Ingat, Tarif Interkoneksi tak Tepat Picu Iklim Usaha Tidak Sehat
jpnn.com - JAKARTA – Rencana pemerintah menurunkan tarif interkoneksi mendapat sorotan. Pemerintah diungatkan bahwa kebijakan penurunan tarif interkoneksi yang tidak tepat dinilai bisa memicu praktek monopoli terutama di luar Pulau Jawa.
Kondisi tersebut akan merugikan konsumen sehingga perlu mendapat perhatian khusus dari Komisi Pengawas Persaingan Usaha (KPPU).
Pengamat kebijakan publik Agus Pambagyo mengatakan, jika kebijakan pemerintah tidak tepat, monopoli di luar Pulau Jawa terjadi, maka yang paling dirugikan atas tindakan operator itu adalah konsumen.
Memang, operator itu memiliki keunggulan jangkauan terluas di Tanah Air, dengan jaringan yang menumpang pada induk usahanya.
Namun kondisi tersebut malah dimanfaatkan untuk mengeruk keuntungan tinggi dari masyarakat Indonesia. "KPPU harus buat fatwa karena betul konsumen tidak punya pilihan," ujarnya kemarin (23/6).

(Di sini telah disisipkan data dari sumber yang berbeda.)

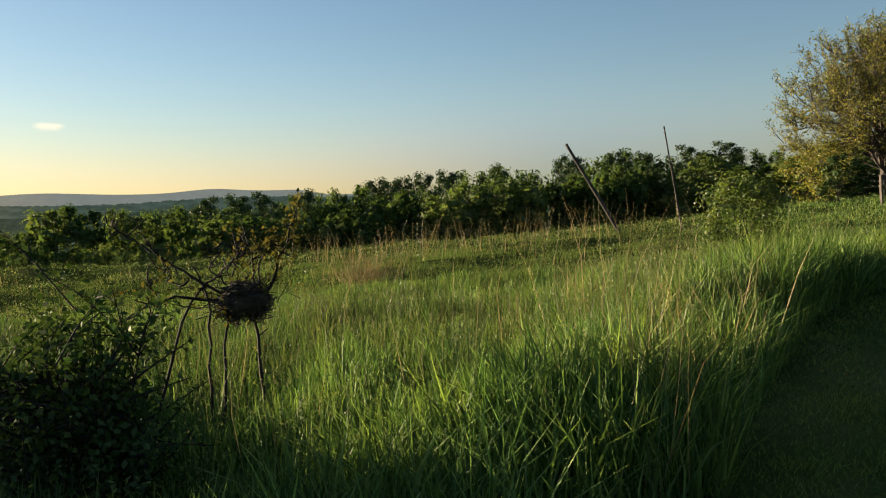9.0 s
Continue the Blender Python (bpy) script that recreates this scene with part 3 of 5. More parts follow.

Diketahui, ada perbandingan harga yang menggambarkan betapa mahalnya tarif telepon Telkomsel. Misalnya di Papua, operator itu mengambil keuntungan berkali-kali lipat dibandingkan pesaingnya, Indosat Ooredoo. Rinciannya, pelanggan dikenai biaya Rp 1000/60 detik ketika menelpon sesama pelanggan Telkomsel.
Kondisi ini berbeda jauh dengan Indosat yang hanya mengganjar pelanggan dengan tarif Rp 1/detik untuk menelpon sesama pengguna Indosat.
Tak hanya itu, di Pulau Jawa sendiri, perbandingan harga antar dua operator telekomunikasi ini terlampau jauh. Indosat mematok harga Rp 1000/menit menelepon ke semua operator, sementara Telkomsel mengenakan Rp 508 – 1.435/30 detik dengan layanan serupa.